Francesco Clemente: Angelus Novus at Vito Schnabel Gallery

Installation view. Photo by Vittoria Benzine.

Salman Rushdie was at this opening. As was New York-based artist Ford Crull based on that headline photo — hi Ford! But Italian artist Francesco Clemente’s latest work is meant best for precisely this setting: a pristine room with a bench at its center. From there, over a dozen works of uniform size, style, and palate surround the viewer, presumably searching for the compositional details between each piece at their own pace — and drawing their distinct conclusions from it. Rich blue pigments and gold leaf on panel lend a purposeful visual pleasure, “a sort of sublime defiance of the dark times in which we live, a retort to their unrelenting illusions of ‘progress,’” per the press release. Through May 20.

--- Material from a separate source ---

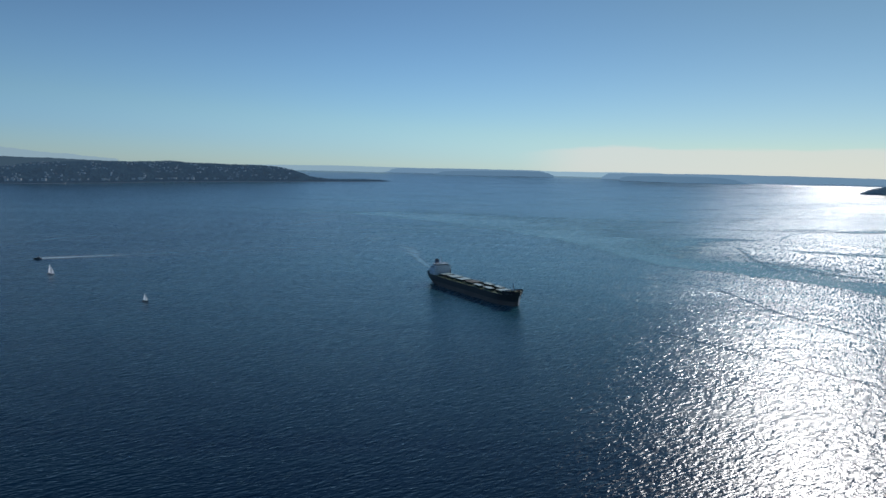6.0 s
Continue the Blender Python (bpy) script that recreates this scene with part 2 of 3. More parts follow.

Blake Hiltunen: SPECTER at Kapow Gallery

Installation view. Courtesy of Kapow Gallery.

Brooklyn-based sculptor Blake Hiltunen marks his debut at Kapow gallery with shattered mirrors and cherubim — putti, if we’re getting technical — all rendered in ranging hues and finishes, bronze at all their bases, sometimes nickel plated or combined with plaster. Given the nature of mirrors there’s no right way to see these, it’s a ‘you had to be there’ situation. Except maybe for the black mirror, one of many aesthetic marvels amongst this show. Even though they’re shattered and corroding, shininess persists. You will accidentally catch your reflection. So, what does that mean? Through March 25.